CLAY | Hand-pinched functional porcelain
Artist Information | Studio artist; education: BFA Museum School of Fine Art (MA), MFA Ohio University in Athens (OH); residencies: Watershed Center for Ceramic Arts (ME), Guldagergaard: the International Ceramic Research Center (Denmark), Haystack Mountain School of Crafts (ME)
Artist Statement | Thoughtfulness is evident in the way I handle clay and necessary when viewing or handling my work. I skillfully employ basic, traditional methods of hand-building to emphasize the scope of possibility within the medium. I adjust the clay ingredients and paper content to best suit the forms that I am working on. The paper fiber is added to increase green strength without compromising the final piece. The methods I employ while constructing are integral to the final presentation of the work. I want the process of creation to be visible to the viewer: when two pieces of clay are joined together I leave a seam line, each pinched mark is left intact so when looked at closely my fingerprints can be seen. By making objects out of a fragile and precious material, I expect the delicate nature of the work to provoke a heightened awareness and sensitivity on the part of the viewer.
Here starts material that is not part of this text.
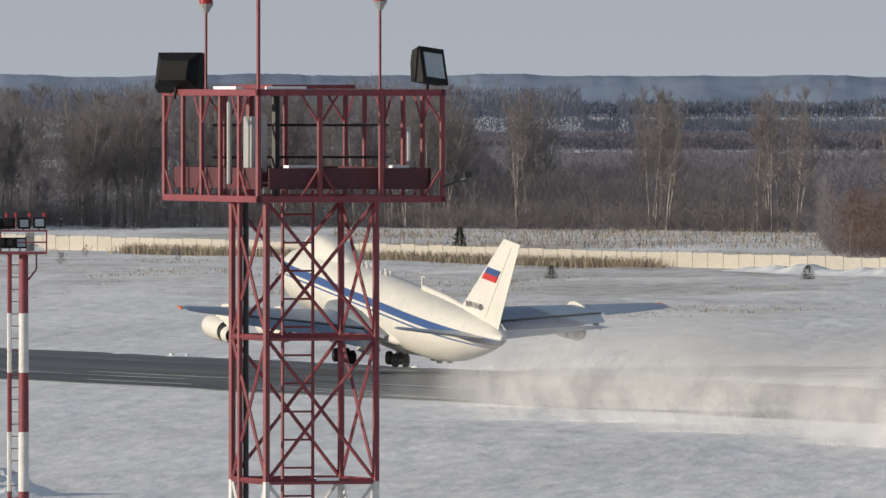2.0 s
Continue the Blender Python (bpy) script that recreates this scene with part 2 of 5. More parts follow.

My aesthetic combines the European decor I was surrounded by growing up and my love for where I live now – simple, thoughtful, clean, elegant, frugal. The lifestyle I maintain in Maine is conducive to my art making. We are surrounded by farmed fields, preserved natural areas, and revered coastlines. The tempo of the long quiet winters and the radiant quick moving summers creates a balance that complements my temperament and my artwork.
Technical Information | All of my work is formed by hand only, using porcelain clay. I mix the porcelain from dry materials and add paper fiber to increase green strength. I pinch the clay to achieve the desired form and apply a thin layer of glaze on the inside. The glaze has a blue or purple tone to it depending under which light it is being viewed, daylight or fluorescent. The outside of my pieces remain unglazed. The clay is fired to high temperature, cone 10. It is vitrified, translucent and begins to flux so that the unglazed portions of the piece have a slight sheen to them. I fire in reduction, which gives the white porcelain clay a cool, bluish tint. All functional pieces are dishwasher and microwave safe.